Hours of fun can be garnered from trying to figure out what royals mean to say when they aren’t saying anything. But the main thing I have learned from watching A Very Royal Baby is that, despite the way some of the professional royal watchers get sniffy about minor changes to tradition, the customs change constantly. They change whenever a princeling has a whim. I have clothes that are older than some of the traditions mentioned here. This is because the British have chosen for their national symbol, instead of a pile of shamrocks in a bowl, a very rich family, and very rich families generally do whatever the hell they like.
Some British people are not enamoured with the idea that these high-end grifters sit atop their nation state purely because of who their ancestors conquered. But this is post-Brexit 21st-century Britain we’re talking about, so abolishing the monarchy simply isn’t an option, and I can’t for the life of me think of any other way that things might change. Oh well. That’s that.

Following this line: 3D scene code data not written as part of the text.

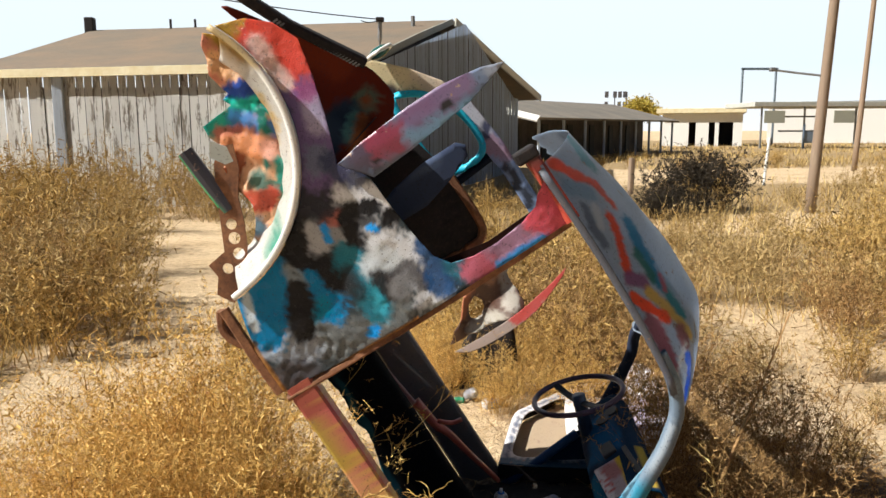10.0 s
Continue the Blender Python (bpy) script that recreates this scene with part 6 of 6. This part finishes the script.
part("cabinet", box(36.02, 37.14, 68.85, 69.0, 0.5, 1.5, 0.03), plain("slate_blue_panel", (0.14, 0.18, 0.24), (0.24, 0.30, 0.38), 0.6), pump)
gate = empty("sign_frame")
tagged(gate, "empty tall steel sign frame", "sign frame")
M_SLATE = plain("slate_steel", (0.10, 0.14, 0.18), (0.20, 0.25, 0.30), 0.6, 4.0)
for x in (34.95, 38.5):
    part("post", sweep([(x, 80, 0), (x, 80, 4), (x, 80, 8.0)], bar(0.2, 0.2)), M_SLATE, gate)
part("beam", box(34.8, 38.7, 79.9, 80.1, 7.85, 8.1, 0.02), M_SLATE, gate)
sign = empty("letter_sign")
tagged(sign, "distant two-row letter sign on thin posts", "sign")
M_BAR = plain("dark_sign_bars", (0.10, 0.10, 0.11), (0.20, 0.20, 0.22), 0.7)
for x in (26.9, 28.5):
    part("post", box(x, x + 0.12, 100, 100.12, 0, 6.6, 0.0), M_BAR, sign)
for k, x in enumerate((25.6, 26.7, 27.35, 28.0)):
    part("plate", box(x, x + 0.5, 99.9, 99.98, 5.9, 6.7, 0.03), M_BAR, sign, "dark unreadable plate")
for k, x in enumerate((25.6, 27.3, 28.0)):
    part("plate", box(x, x + 0.45, 99.9, 99.98, 4.6, 5.4, 0.03), M_BAR, sign)

# ---------- poles ----------
M_POLE = board_material("weathered_pole_wood", (0.20, 0.14, 0.09), (0.34, 0.25, 0.17), (0.27, 0.19, 0.13))


def utility_pole(x, y, lean_x, h, r, label):
    ob = empty("utility_pole", Matrix.Translation((x, y, 0)))
    part("shaft", sweep([(lean_x * k / 8, 0, -0.2 + (h + 0.2) * k / 8) for k in range(9)], ring(r, 12), scale=lambda s: 1.1 - 0.35 * s), M_POLE, ob, "", True)
    tagged(ob, label, "pole", "poles along the road")
    return ob


pole = utility_pole(8.28, 15.5, 0.42, 8.5, 0.10, "brown wooden pole leaning slightly with a lamp arm")
part("lamp_arm", sweep([(-0.78, 0.3, 2.88), (-0.4, 0.2, 2.82), (0.12, 0.0, 2.74)], ring(0.022, 8)), M_STEEL, pole, "thin grey lamp arm")
part("lamp_head", box(-0.86, -0.74, 0.26, 0.36, 2.85, 2.93, 0.02), M_STEEL, pole)
utility_pole(18.4, 31.0, 0.5, 12.0, 0.105, "distant brown wooden pole leaning slightly")
mk = empty("marker_post", Matrix.Translation((10.8, 22.9, 0)))
part("post_shaft", sweep([(0, 0, 0), (0.04, 0, 0.7), (0.10, 0, 1.45)], bar(0.09, 0.05)), M_WHITE, mk)
tagged(mk, "white leaning marker post in dry grass", "post")
fp_ = empty("fence_post", Matrix.Translation((6.05, 20.6, 0)))
part("post_shaft", sweep([(0, 0, -0.1), (0.01, 0, 0.4), (0.02, 0, 0.95)], bar(0.20, 0.13)), M_POLE, fp_)
tagged(fp_, "short weathered fence post in the weeds", "post")


# ---------- yellow tree, dark evergreen shrub ----------
def leafy(name, x, y, z0, h, wide, n, size, colours, label, category, trunk_h, clumps=26):
    ob = empty(name, Matrix.Translation((x, y, 0)))
    bm = sweep([(0, 0, -0.1), (0.05, 0, trunk_h * 0.5), (0.0, 0.02, trunk_h), (0.04, 0, z0 + h * 0.6)], ring(0.035 * h + 0.02, 8), scale=lambda s: 1 - 0.7 * s)
    for k in range(7):
        a = k * 2.4
        sweep([(0, 0, trunk_h * (0.7 + 0.05 * k)), (0.2 * wide * math.cos(a), 0.2 * wide * math.sin(a), z0 + h * 0.35), (0.38 * wide * math.cos(a), 0.38 * wide * math.sin(a), z0 + h * 0.6)], ring(0.012 * h + 0.008, 6), bm=bm, scale=lambda s: 1 - 0.7 * s)
    part("trunk", bm, M_POLE, ob, "", True)
    c = rng.normal(0, 0.42, (clumps, 3)) * np.array([wide * 0.5, wide * 0.5, h * 0.42]) + np.array([0, 0, z0 + h * 0.5])
    c[:, 2] = np.clip(c[:, 2], z0 + 0.1 * h, z0 + 0.95 * h)
    own = rng.integers(0, clumps, n)
    base = c[own] + rng.normal(0, 0.12, (n, 3)) * np.array([wide, wide, h * 0.8])
    v, f, _ = ribbons(base, unit(rng.normal(0, 1, (n, 3))), np.full(n, size) * rng.uniform(0.6, 1.4, n), np.full(n, size * 0.6), rng.normal(0, 0.2, (n, 3)), 1)
    raw("crown", v, f, straw(name + "_leaf", *colours), ob)
    tagged(ob, label, category)


leafy("yellow_tree", 27.2, 90.0, 2.6, 3.0, 4.4, 4000, 0.30, ((0.20, 0.15, 0.02), (0.42, 0.32, 0.05), (0.60, 0.48, 0.10)), "small tree with yellow autumn leaves", "tree", 2.4)
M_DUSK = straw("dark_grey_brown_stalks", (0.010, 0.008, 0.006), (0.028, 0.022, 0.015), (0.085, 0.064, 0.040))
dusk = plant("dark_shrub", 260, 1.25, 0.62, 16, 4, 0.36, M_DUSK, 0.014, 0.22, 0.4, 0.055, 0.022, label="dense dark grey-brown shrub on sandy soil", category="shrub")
# the two lower copies are added in place of the big shrub's shadow
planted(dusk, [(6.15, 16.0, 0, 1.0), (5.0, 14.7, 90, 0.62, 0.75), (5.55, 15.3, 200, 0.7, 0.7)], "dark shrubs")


# ---------- single stalks ----------
stalk = empty("dead_stalk", Matrix.Translation((0.95, 2.70, 0)))
part("stem", sweep(spline3([(0, 0, -0.01), (0.12, 0.10, 0.16), (0.30, 0.24, 0.42), (0.50, 0.38, 0.74), (0.62, 0.45, 0.98)], 5), ring(0.009, 6), scale=lambda s: 1.2 - 0.9 * s), plain("tan_stalk", (0.30, 0.16, 0.06), (0.46, 0.28, 0.11), 0.8), stalk, "", True)
for k in range(9):
    s = 0.35 + 0.07 * k
    p = (0.62 * s, 0.45 * s, 0.98 * s)
    part("side_twig", sweep([p, (p[0] + random.uniform(-0.08, 0.08), p[1] + random.uniform(-0.06, 0.06), p[2] + 0.08), (p[0] + random.uniform(-0.12, 0.12), p[1], p[2] + 0.17)], ring(0.003, 4), scale=lambda q: 1.1 - 0.8 * q), M_BROWN, stalk)
tagged(stalk, "tall single dead stalk leaning beside the wreck", "stalk")
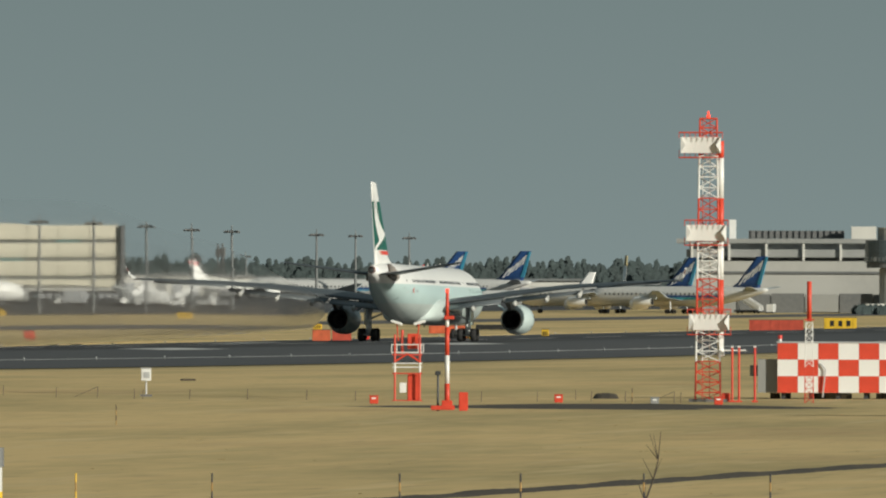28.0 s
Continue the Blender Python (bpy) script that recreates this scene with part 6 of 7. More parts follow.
def small_masts():
    # lattice-footed pole before the hut
    d, az = 668.0, 5708.0
    m = field_thing("aerial_pole", az, d, "red aerial pole on a white lattice foot", "pole")
    z = lambda lev: height(lev, az, d) - ground_z(*spot(az, d))
    part("upper_pole", tubes(((0, 0, z(755)), (0, 0, z(684)), 0.115), n=12), ORANGERED, m, smooth=True)
    lattice(m, 0, 0, 0.40, 0.32, z(835), z(757), 7, WHITE, 0.025)
    lattice(m, 0, 0, 0.42, 0.40, 0, z(835), 5, ORANGERED, 0.025)
    part("ring", boxes((0, 0, z(752), 0.5, 0.5, 0.07)), ORANGERED, m)
    # orange posts beside the tower
    for az, top, lbl in ((5572, 800, 1), (5584, 800, 1), (5612, 800, 0)):
        p = field_thing("orange_post", az, 672.0, "upright orange steel post with a foot plate", "post", "orange posts by the tower")
        t = height(top, az, 672.0) - ground_z(*spot(az, 672.0))
        part("post", tubes(((0, 0, 0), (0, 0, t), 0.06), n=10), ORANGERED if lbl else RED, p)
        part("foot", boxes((0, 0, 0.04, 0.3, 0.3, 0.08)), ORANGERED, p)
        part("cap", boxes((0, 0, t, 0.16, 0.16, 0.06)), WHITE, p)
    # tall thin red and white mast with a lamp
    d, az = 622.0, 5067.5
    m = field_thing("monitor_mast", az, d, "thin red and white monitor mast on an orange foot", "mast")
    z = lambda lev: height(lev, az, d) - ground_z(*spot(az, d))
    for l0, l1, mt, r in ((905, 865, ORANGERED, 0.12), (865, 815, WHITE, 0.11), (815, 765, ORANGERED, 0.10), (765, 750, WHITE, 0.085), (750, 704, ORANGERED, 0.075)):
        part("mast_section", tubes(((0, 0, max(0, z(l0))), (0, 0, z(l1)), r), n=12), mt, m, smooth=True)
    part("lamp", tubes(((0, 0, z(704)), (0, 0, z(697)), 0.08), n=10), BEACON, m)
    part("bracket", boxes((0.1, -0.1, z(748), 0.45, 0.2, 0.16)), ORANGERED, m)
    b = boxes((-0.2, -0.3, 0.16, 1.1, 0.7, 0.2), (0, -0.1, 0.35, 0.5, 0.5, 0.3), bevel=0.03)
    part("foot", b, ORANGERED, m, "orange foot plate with hinge")
    part("control_box", boxes((0.75, 0.1, 0.45, 0.42, 0.4, 0.85), bevel=0.03), ORANGERED, m)
    part("side_post", tubes(((-0.42, 0, 0), (-0.42, 0, 1.75), 0.05), n=8), DARKGREY, m)
    part("side_camera", boxes((-0.42, 0, 1.75, 0.26, 0.3, 0.2), bevel=0.02), DARKGREY, m)
    # railed frame with lamps and a red cabinet
    d, az = 673.0, 4997.0
    k = d / F
    f = field_thing("monitor_stand", az, d, "red and white railed steel stand with white lamps and red cabinet", "stand")
    z = lambda lev: height(lev, az, d) - ground_z(*spot(az, d))
    for i, (sx, sy) in enumerate(((-0.62, -0.5), (0.62, -0.5), (0.62, 0.5), (-0.62, 0.5))):
        part("leg", tubes(((sx, sy, 0), (sx, sy, z(845)), 0.05), n=8), ORANGERED, f)
        part("leg_top", tubes(((sx, sy, z(845)), (sx, sy, z(828)), 0.05), n=8), WHITE, f)
        part("leg_head", tubes(((sx, sy, z(828)), (sx, sy, z(778)), 0.05), n=8), ORANGERED, f)
    for lev, mt in ((895, ORANGERED), (847, ORANGERED), (836, WHITE), (829, WHITE), (814, ORANGERED), (810, WHITE), (796, WHITE)):
        for sy in (-0.5, 0.5):
            part("rail", tubes(((-0.75, sy, z(lev)), (0.75, sy, z(lev)), 0.03), n=6), mt, f)
    for sx in (-1, 1):
        part("knee_brace", tubes(((sx * 0.62, -0.5, z(826)), (0, -0.5, z(812)), 0.05), n=6), ORANGERED, f)
        for dx in (-0.12, 0.02, 0.14):
            part("rail_post", tubes(((sx * 0.66 + dx, -0.5, z(811)), (sx * 0.66 + dx, -0.5, z(795)), 0.025), n=6), WHITE, f)
    part("cabinet", boxes((0.32, 0, 0.68, 0.62, 0.55, 1.30), bevel=0.03), ORANGERED, f, "red steel cabinet")
    part("meter_box", boxes((-0.22, -0.52, z(872), 0.34, 0.25, 0.5), bevel=0.02), WHITE, f)
    part("upper_cabinet", boxes((0.28, 0, z(790), 0.55, 0.5, 0.75), bevel=0.03), ORANGERED, f)
    part("centre_post", tubes(((-0.25, 0, z(812)), (-0.25, 0, z(770)), 0.07), n=8), ORANGERED, f)
    for sx in (-0.45, 0.5):
        part("lamp_arm", tubes(((sx, 0, z(790)), (sx * 1.15, 0, z(760)), 0.03), n=6), ORANGERED, f)
        o = part("white_lamp", boxes((0, 0, 0, 0.62, 0.4, 0.13), bevel=0.03), WHITE, f)
        o.matrix_local = Matrix.Translation((sx * 1.2, 0, z(757))) @ Matrix.Rotation(radians(18 if sx < 0 else -15), 4, "Y")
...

On a completely unrelated note, I would like to reveal that I am secretly the hated pretender Perkin Warbeck and an running a small crowd-funding campaign to raise an army. Yes, I have been the ultimate Royal Baby all along. A Very Royal Baby, if you will. Suffice it to say, I am massive.
You know what's not massive but should be? Intergalactic (Friday, Sky One/Now TV). It features a motley crew of women convicts who commandeer a prison spaceship and then try to outrun a galaxy-wide police state. It's basically Prisoner: Cell Block Space. It doesn't seem promising at first, due to some ropey special effects and time-consuming scene setting. But it quickly develops the warm, gritty feel of space-operatic buddy dramas like Firefly or Farscape. It's zippily scripted, well acted and entertainingly good fun in a slightly old-fashioned way. I can only assume the muted response is down to people expecting it to be something it's not. Much like a Royal Baby.